“L’unico vantaggio dei vinti è quello di non sperare nella salvezza”.
Questa “sentenza”, scritta 18 secoli prima che il brigantaggio dilagasse, da Publio Virgilio Marone, il “poeta divino” spiega come nessun’altra, la ragione ultima per la quale l’uomo, in particolare condizione di “separazione”, incrudisce fino a giustificare l’assassinio, diminuisce sino a divenire con i suoi simili “orda”, regredisce in quello stato anomalo di sub-umano, il quale diviene paradossalmente anche il suo vantaggio.
Così fu per il fenomeno del brigantaggio, che tenne in scacco lo Stato per buona parte del XIX secolo; che non conobbe sosta alcuna e molto si accentuò subito dopo la proclamazione del Regno d’Italia.
Contro di esso furono emanati editti, bandi e leggi speciali, ma tanto le truppe pontificie che francesi, quanto le napoletane non riuscirono a distruggerlo.
Di giorno le vie pubbliche divennero pericolose e infrequentabili; di notte le abitazioni dei paesi più popolati erano assalite a scopo di rapina e sequestro, i quali si risolvevano per lo più con barbare uccisioni, pur avendo le famiglie pagate le richieste di denaro.
Nell’Italia meridionale e per ragioni politiche, la piaga del brigantaggio si inasprì, dopo il 1860, per molti sbandati dell’esercito borbonico che ingrossarono le file delle bande fuori legge.
Da Roma, dove Francesco II si era ritirato, ospite del Papa, il re e lo stesso vaticano incitavano i ribelli, li rifornivano di armi e denaro, inviavano gente di fiducia tra di loro.
Terracina, posta al confine con il nuovo Regno d’Italia, fu uno dei centri d’intrigo e di rifornimento del brigantaggio “politico” nonché teatro, tra i tanti, di un tristissimo episodio che vide in qualità di vittima il canonico Carlo Bianchi e Gaetano Loffredo, nativi della città, ed Eliseo Altieri del Registro di Fondi, assassinati in modo così crudele che all’inizio del nostro secolo, 50 anni dopo il fatto, la popolazione ne parlava ancora turbata, tanto era vivo il ricordo.
Carlo Bianchi, pur esercitando come sacerdote era di sentimenti e idee liberali, credeva nel nuovo Regno d’Italia ed era perciò inviso al partito reazionario per l’influenza che esercitava sul popolo.
Nella notte del 16 ottobre 1861 fu sequestrato insieme al Loffredo e all’Altieri, a mezza strada tra Fondi e Itri, mentre si recavano in carrozza a Gaeta.

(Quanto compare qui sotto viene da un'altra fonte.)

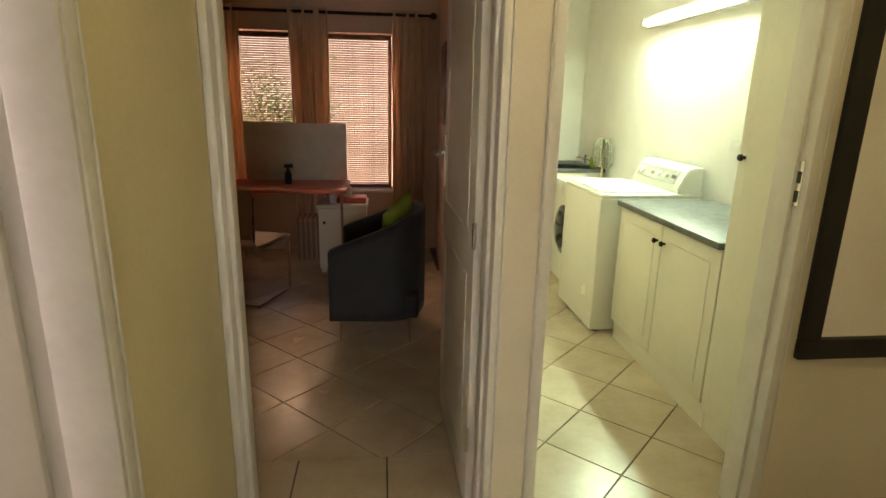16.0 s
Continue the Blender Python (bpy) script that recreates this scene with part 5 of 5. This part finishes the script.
part("backrest_shell", sheet(bmesh.new(), shell, 60, 10), "navy", t, smooth=60, thick=0.085)
for x in (-0.28, 0.24):
    for y in (-0.27, 0.27):
        bm = bmesh.new()
        pipe(bm, [(x, y, 0.18), (x * 1.04, y * 1.04, 0)], 0.012, 8, taper=[1, 0.6])
        part("leg", bm, "chrome", t, "slim chrome leg")


def cushion(name, m, label, material, a=0.19, thick=0.07):
    t = thing(name, m, label, "cushion", "cushions on the armchair")
    bm = bmesh.new()
    for s in (-1, 1):
        sheet(bm, lambda u, v, s=s: ((u - 0.5) * 2 * a * (1 - 0.10 * math.sin(math.pi * v)), s * thick * (math.sin(math.pi * u) * math.sin(math.pi * v)) ** 0.45, (v - 0.5) * 2 * a * (1 - 0.10 * math.sin(math.pi * u)) + a), 16, 16)
    bmesh.ops.remove_doubles(bm, verts=bm.verts, dist=0.0005)
    part("cover", bm, material, t, smooth=80)
    return t


cushion("cushion", pose(-1.72, -3.20, 0.50, -8, 18, 60), "lime green square cushion leaning in the armchair", "lime", 0.19)
cushion("cushion", pose(-1.64, -3.08, 0.47, -10, 26, 70), "orange square cushion leaning in the armchair", "orange_cloth", 0.15, 0.06)

t = thing("bedside_cabinet", pose(-1.28, -4.30, 0), "small white cabinet beside the orange desk", "cabinet")
part("body", B(-0.20, -0.36, 0.04, 0.20, -0.02, 0.58, bevel=0.004), "cupboard", t)
part("top", B(-0.215, -0.375, 0.58, 0.215, 0.0, 0.60, bevel=0.004), "cupboard", t)
d = part("door", B(-0.19, -0.02, 0.06, 0.19, -0.004, 0.57, bevel=0.004), "cupboard", t)
bm = bmesh.new()
ball(bm, (0.15, 0.008, 0.45), 0.012, 0.012, 0.012, 10, 8)
part("knob", bm, "iron", d)
for x in (-0.17, 0.17):
    part("leg", B(x - 0.02, -0.34, 0, x + 0.02, -0.04, 0.04), "cupboard", t)
t = thing("storage_tray", pose(-1.33, -4.48, 0.60), "orange plastic tray on the white cabinet", "tray")
part("tray", B(-0.15, -0.10, 0, 0.10, 0.10, 0.045, bevel=0.008), "orange_top", t)
t = thing("lotion_bottle", pose(-1.32, -4.47, 0.645), "pale lotion bottle with a pump", "bottle")
bm = bmesh.new()
lathe(bm, [(0.032, 0), (0.034, 0.01), (0.034, 0.08), (0.014, 0.10), (0.012, 0.12)], 16)
part("flask", bm, "ivory", t)
t = thing("tumbler", pose(-1.20, -4.40, 0.60), "small white plastic beaker on the cabinet", "beaker")
bm = bmesh.new()
lathe(bm, [(0.028, 0), (0.034, 0.07), (0.031, 0.07), (0.026, 0.006)], 16)
part("cup", bm, "white_plastic", t)

t = thing("desk", pose(-0.70, -4.55, 0), "desk with red-orange top on thin legs", "desk")
part("top", B(-0.62, -0.36, 0.70, 0.40, 0.28, 0.73, bevel=0.006), "orange_top", t)
for x in (-0.58, 0.36):
    for y in (-0.32, 0.24):
        bm = bmesh.new()
        pipe(bm, [(x, y, 0.70), (x, y, 0)], 0.014, 8)
        part("leg", bm, "chrome", t)
t = thing("white_board", pose(-0.845, -4.86, 0.731), "blank off-white board standing on the desk", "board")
part("panel", B(-0.45, -0.012, 0, 0.45, 0.012, 0.512, bevel=0.003), "canvas", t)
part("rear_prop", B(-0.05, -0.06, 0, 0.05, -0.012, 0.30, bevel=0.003), "canvas", t)
t = thing("spray_bottle", pose(-0.80, -4.62, 0.73), "black bottle with trigger head", "bottle")
bm = bmesh.new()
lathe(bm, [(0.03, 0), (0.032, 0.01), (0.03, 0.09), (0.014, 0.12), (0.012, 0.14)], 14)
part("flask", bm, "black_plastic", t)
part("trigger_head", B(-0.045, -0.012, 0.14, 0.03, 0.012, 0.17, bevel=0.005), "black_plastic", t)
t = thing("storage_box", pose(-0.98, -4.88, 0), "brown and white striped storage box under the desk", "box")
part("box", B(-0.16, -0.12, 0, 0.16, 0.12, 0.36, bevel=0.008), "striped_box", t)
part("lid", B(-0.165, -0.125, 0.36, 0.165, 0.125, 0.39, bevel=0.005), "striped_box", t)
t = thing("desk_chair", pose(-0.62, -3.75, 0, 0, 0, -20), "cantilever chair with tan shell and chrome frame", "chair")
part("seat", B(-0.22, -0.22, 0.43, 0.22, 0.22, 0.46, bevel=0.012), "tan_shell", t)
part("backrest", B(-0.21, 0.20, 0.50, 0.21, 0.235, 0.86, bevel=0.015), "tan_shell", t)
for x in (-0.21, 0.21):
    bm = bmesh.new()
    pipe(bm, curve_pts([(x, 0.225, 0.80), (x, 0.22, 0.45), (x, -0.20, 0.43), (x, -0.23, 0.40), (x, -0.22, 0.04), (x, -0.19, 0.012), (x, 0.22, 0.012)], 6), 0.012, 8)
    part("frame_tube", bm, "chrome", t)
bm = bmesh.new()
pipe(bm, [(-0.21, 0.22, 0.012), (0.21, 0.22, 0.012)], 0.012, 8)
part("cross_tube", bm, "chrome", t)

t = thing("curtain_pole", pose(-1.2, -5.04, 2.20), "black curtain pole with ball ends over the study windows", "curtain pole")
bm = bmesh.new()
pipe(bm, [(-0.86, 0, 0), (1.3, 0, 0)], 0.014, 12)
part("pole", bm, "iron", t)
for x in (-0.89, 1.33):
    bm = bmesh.new()
    ball(bm, (x, 0, 0), 0.034, 0.03, 0.03, 14, 10)
    part("finial", bm, "iron", t)
for x in (-0.83, 0.34, 1.2):
    part("bracket", B(x - 0.012, -0.11, -0.014, x + 0.012, 0.004, 0.014, bevel=0.003), "iron", t)
for lab, x0, x1, sd in (("tan eyelet curtain at the end of the pole", -2.05, -1.72, 31), ("tan eyelet curtain between the study windows", -1.14, -0.80, 32), ("tan eyelet curtain beside the far window", -0.36, -0.10, 33)):
    t = thing("study_curtain", pose(0, 0, 0), lab, "curtain", "study curtains")
    drape("cloth", x0, x1, -5.04, 0.06, 2.24, 3.5, 0.030, "study_curtain", t, sd, nu=70)
slat = bmesh.new()
slab(slat, 0, -0.0015, 0, 0.60, 0.0015, 0.0150)
slat_me = bpy.data.meshes.new("slat")
slat.to_mesh(slat_me)
slat.free()
slat_me.materials.append(M["bamboo"])
for a in (-1.70, -0.80):
    t = thing("bamboo_blind", pose(a, -5.20, 0), "brown bamboo slat blind lowered over the window", "blind", "bamboo blinds")
    part("head_rail", B(-0.005, -0.02, 2.00, 0.605, 0.02, 2.035, bevel=0.003), "bamboo", t)
    for k in range(66):
        ob = new("slat", slat_me)
        ob.parent = t
        ob.location = (0, 0.0008 * (k % 2), 0.655 + 0.0205 * k)
    for k in range(13):
        x = 0.02 + 0.56 * k / 12
        part("string", B(x - 0.0022, 0.002, 0.65, x + 0.0022, 0.0045, 2.0), "bamboo", t, smooth=None)
t = thing("framed_picture", pose(-2.128, -4.30, 1.28, 0, 0, -2), "slim dark framed picture on the study wall", "picture")
part("frame", B(0.001, -0.22, 0, 0.02, 0.22, 0.62, bevel=0.004), "mahogany", t)
part("print", B(0.02, -0.19, 0.03, 0.022, 0.19, 0.59), "picture", t)

# ---------------------------------------------------------------- tiles
def clip(poly, x0, y0, x1, y1):
    """Cuts an outline to a rectangle."""
    for axis, lim, sign in ((0, x0, 1), (0, x1, -1), (1, y0, 1), (1, y1, -1)):
        out = []
        for a, b in zip(poly, poly[1:] + poly[:1]):
            ia, ib = sign * (a[axis] - lim) >= 0, sign * (b[axis] - lim) >= 0
            if ia:
                out.append(a)
            if ia != ib:
                k = (lim - a[axis]) / (b[axis] - a[axis])
                out.append((a[0] + k * (b[0] - a[0]), a[1] + k * (b[1] - a[1])))
        poly = out
        if len(poly) < 3:
            return []
    return poly


def tile_mesh(poly, material):
    bm = bmesh.new()
    cx, cy = sum(p[0] for p in poly) / len(poly), sum(p[1] for p in poly) / len(poly)
    rings = []
    for k, z in ((1.0, -0.005), (1.0, -0.0012), (0.992, 0.0)):
        rings.append([(cx + (p[0] - cx) * k, cy + (p[1] - cy) * k, z) for p in poly])
    ring_loft(bm, rings, cap0=False)
    bmesh.ops.recalc_face_normals(bm, faces=bm.faces)
    me = bpy.data.meshes.new("tile")
    bm.to_mesh(me)
    bm.free()
    me.materials.append(M[material])
    return me


def lay_floor(cx, cy, half, rect, gap=0.0045, turn=0.0):
    """Diagonal tiles with corners half a diagonal from (cx, cy), cut at the edges of rect, the lattice turned about the origin."""
    h = half - gap
    ct, st = math.cos(radians(turn)), math.sin(radians(turn))
    base = [(h * ct, h * st), (-h * st, h * ct), (-h * ct, -h * st), (h * st, -h * ct)]
    whole = tile_mesh(base, "floor_tile")
    x0, y0, x1, y1 = rect
    more = 5 if turn else 2
    for i in range(int((x0 - cx) / half) - more, int((x1 - cx) / half) + more + 1):
        for j in range(int((y0 - cy) / half) - more, int((y1 - cy) / half) + more + 1):
            if (i + j) % 2:
                continue
            qx, qy = cx + i * half, cy + j * half
            px, py = qx * ct - qy * st, qx * st + qy * ct
            poly = clip([(px + a, py + b) for a, b in base], x0, y0, x1, y1)
            if not poly:
                continue
            area = abs(sum(a[0] * b[1] - b[0] * a[1] for a, b in zip(poly, poly[1:] + poly[:1]))) / 2
            if area < 0.0003:
                continue
            full = len(poly) == 4 and area > 2 * h * h * 0.999
            ob = new("tile", whole if full else tile_mesh([(a - px, b - py) for a, b in poly], "floor_tile"))
            ob.location = (px, py, 0)
            ob.parent = floor


def lay_rows(xs, ys, gap=0.0035):
    for x0, x1 in zip(xs, xs[1:]):
        for y0, y1 in zip(ys, ys[1:]):
            ob = new("tile", tile_mesh([(x0 + gap, y0 + gap), (x1 - gap, y0 + gap), (x1 - gap, y1 - gap), (x0 + gap, y1 - gap)], "floor_tile"))
            ob.parent = floor


lay_floor(-0.898, 4.24, 0.254, (-2.60, 2.975, -0.10, 5.65))
lay_floor(-0.898, 4.24, 0.254, (-2.60, 0.425, -1.12, 2.974))
lay_floor(-1.832, -0.995, 0.25, (-3.62, -1.28, -1.15, 0.42))
lay_floor(-1.832, -0.995, 0.25, (-1.145, -1.20, 0.71, 0.28))
lay_floor(-1.832, -0.995, 0.25, (-3.68, -4.36, -2.09, -1.285))
lay_floor(0.3117, 0.154, 0.254, (0.07, 0.29, 2.95, 5.37), turn=6)
lay_floor(-0.30, 2.15, 0.254, (-1.06, 0.29, 0.068, 2.972))
lay_rows([0.07, 0.42, 0.86, 1.31, 1.76, 2.21, 2.95], [5.372, 5.65])
lay_floor(-1.62, -1.92, 0.25, (-2.095, -5.15, 0.71, -1.70))
lay_rows([-2.05, -1.99, -1.627, -1.26, -0.91, -0.56, -0.2, 0.16, 0.71], [-1.70, -1.37])
lay_rows([-1.96, -1.627, -1.15], [-1.37, -1.285])


def wall_tiles(parent, axis, face, sign, a0, a1, z0, z1, phase_a, phase_z, w=0.207, h=0.2085, holes=()):
    """Square glazed tiles, 6 mm proud of a wall."""
    g, gz = 0.0022, 0.0005
    meshes = {}

    def get(u0, u1, v0, v1):
        key = (round(u0, 4), round(u1, 4), round(v0, 4), round(v1, 4))
        if key not in meshes:
            bm = bmesh.new()
            rings = []
            for inset, d in ((0, 0.0), (0, 0.0012), (0.001, 0.0018)):
                r = [(u0 + inset, v0 + inset), (u1 - inset, v0 + inset), (u1 - inset, v1 - inset), (u0 + inset, v1 - inset)]
                rings.append([(sign * d, u, v) if axis == "y" else (u, sign * d, v) for u, v in r])
            ring_loft(bm, rings, cap0=False)
            bmesh.ops.recalc_face_normals(bm, faces=bm.faces)
            me = bpy.data.meshes.new("tile")
            bm.to_mesh(me)
            bm.free()
            me.materials.append(M["wall_tile"])
            meshes[key] = me
        return meshes[key]
    i0, i1 = math.floor((a0 - phase_a) / w), math.ceil((a1 - phase_a) / w)
    k0, k1 = math.floor((z0 - phase_z) / h), math.ceil((z1 - phase_z) / h)
    for i in range(i0, i1):
        for k in range(k0, k1):
            u, v = phase_a + i * w, phase_z + k * h
            u0, u1 = max(u, a0), min(u + w, a1)
            v0, v1 = max(v, z0), min(v + h, z1)
            if u1 - u0 < 0.012 or v1 - v0 < 0.012:
                continue
            skip = False
            for p, q, r, s in holes:
                if u0 >= p - 0.001 and u1 <= q + 0.001 and v0 >= r - 0.001 and v1 <= s + 0.001:
                    skip = True
                elif u0 < q and u1 > p and v0 < s and v1 > r:
                    if u0 < p:
                        u1 = min(u1, p)
                    elif u1 > q:
                        u0 = max(u0, q)
                    elif v1 > s:
                        v0 = max(v0, s)
            if skip or u1 - u0 < 0.012 or v1 - v0 < 0.012:
                continue
            ob = new("tile", get(u0 + g - u, u1 - g - u, v0 + gz - v, v1 - gz - v))
            ob.location = (face, u, v) if axis == "y" else (u, face, v)
            ob.parent = parent


wall_tiles(wall_west, "y", -2.6018, 1, 0.43, 5.65, 0.0, 2.30, 3.84, 1.42)
wall_tiles(wall_passage, "y", -1.1232, -1, 0.43, 2.975, 0.0, 2.30, 0.43, 1.47)
wall_tiles(wall_door_two, "x", 0.4282, 1, -2.60, -1.125, 0.0, 2.30, -2.60, 1.46, holes=[(-2.19, -1.20, 0, 2.09)])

Trascinati sulle montagne al limite del confine furono legati a tronchi d’albero e li tenuti per tre giorni e tre notti, guardati a vista e sottoposti a violenze varie: schiaffi, pugni, sputi, calciate di fucile.
Nonostante fosse stato pagato dalle famiglie un riscatto di 900 ducati, essi furono sottoposti a orrenda carneficina, poiché per “volontà politica” non potevano essere rilasciati.
Dopo numerosi colpi di stiletto e baionetta, mutilazioni e altri tormenti, finalmente fu recisa al Bianchi ed all’Altieri la testa con l’opera dello stiletto poiché “su di loro stava il taglione dello Stato Romano” e all’altro fu troncato il capo con la scure.
Le tre teste furono di notte portate sul parapetto di un ponticello, sulla strada, poco lontano da dove fu assalita la diligenza ed esposte con sotto a ognuna di esse un cartello che diceva: ”Uccisi perché nemici della religione e del legittimo re!”.
Dopo il triplice misfatto, le proteste delle famiglie delle vittime non si placarono, ma divennero clamorose e insistenti fino a determinare l’impegno delle truppe francesi che riuscirono infine a individuare e catturare Giuseppe Conte e il famigerato Francesco Piazza, massimi responsabili dell’eccidio, i quali furono consegnati alle autorità italiane e condannati all’ergastolo.
Nel 1863 il primo Parlamento italiano emanò la legge marziale su tutti i territori infestati dal brigantaggio e nel 1865, le operazioni militari condotte dal generale Pallavicino posero fine allo stesso come fenomeno di massa.
“La disperazione dei vinti”, come scrisse Publio Virgilio Marone, il “poeta divino”; è indubbio “l’unico loro vantaggio”, ben magro in verità, a cui potrebbe aggiungere: “Non certamente nei confronti dei vincitori!”.